Müftüoğlu, Müslümanlara şu telkinlerde bulundu; “Müslümanların, tarihsel sorumluluklarının farkında olmaları gerekir. Küreselleşme süreçleri, toplumlarımızı hızla davasızlaştırıyor, amaçsızlaştırıyor. Eylemsiz bir İslâmî hizmet anlayışı gündeme giriyor. Etnik bencillikler, mezhep bencillikleri, lider bencillikleri emperyalistler tarafından kışkırtılıyor. Bu kışkırtmalara maruz kalmamak için, bütünlüklü, derinlikli, kuşatıcı, nitelikli bir Ümmet kardeşliği, dayanışması bilinci/ahlâkı oluşturmak gerekiyor. Bunun için bir ortak anlamlar ve amaçlar çerçevesi oluşturmak, gelecek için sorumlu/gönüllü işbirliği ortamları oluşturmak gerekiyor.”

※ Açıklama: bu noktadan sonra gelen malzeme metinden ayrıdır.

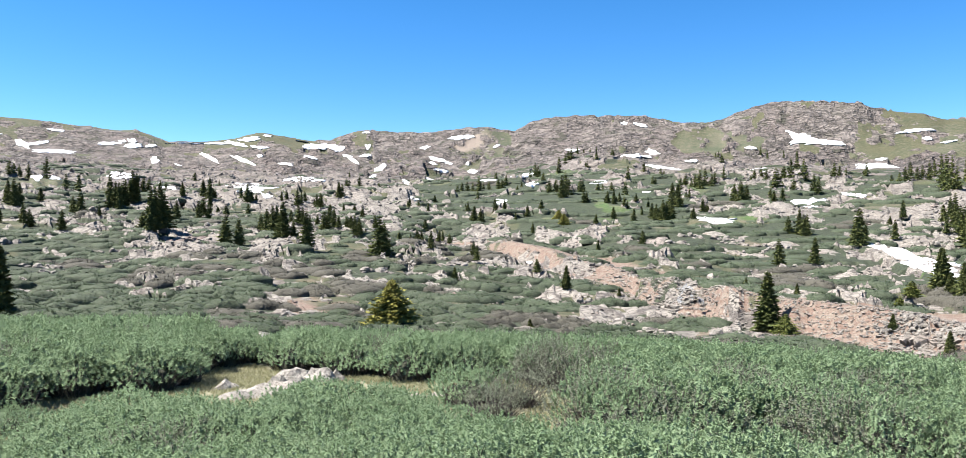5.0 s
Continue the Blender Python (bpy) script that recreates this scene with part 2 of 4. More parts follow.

Daha sonra gençlere seslenen Atasoy Müftüoğlu şu önemli noktalara değindi; “Gençlerin her şeyden önce kendisi olması, kendi bilincine sahip olması gerekiyor. Gençler düşünmeye, araştırmaya, üretmeye cesaret etmeli, kendi dönemlerine ve kuşaklarına özgü bir dil/tarz yöntem oluşturmalı ve kendilerinden önce gelen kuşakları, yani bizim kuşakları aşmaya cesaret etmelidir. Hayatı boyunca yalnız bir ismi, yalnızca bu ismin eserini tekrar tekrar okuyan, yalnızca bu isme bağlanan, başka bir isme ve esere hayatında yer vermeyen bir zihniyet umut kırıcı bir zihniyettir. Bütün bir varlığını ve ömrünü tek kişiyi izlemekle, tek kişiyi yüceltmekle, anlamaya ve anlatmaya çalışmakla geçiren ve kendilerini bu tek kişi ufkuyla sınırlandıran gençler, kendi kendilerine en büyük kötülüğü yapmış olurlar, kendi kendilerine sınırlandırmış ve kısıtlamış olurlar. Gençliğin her türlü statükoya sorgulama yeteneğine sahip olması gerekir. Statükolarla bütünleşenlerin gençliğinden söz edemez. Gençliğin, gençliğe özgü farklı bir yaklaşıma sahip olması gerekir.”
Atasoy Müftüoğlu’nun rahatsızlığından ötürü soru cevap bölümü çok kısa tutuldu. Programın sonunda Müftüoğlu kitaplarını genç katılımcılar için imzaladı.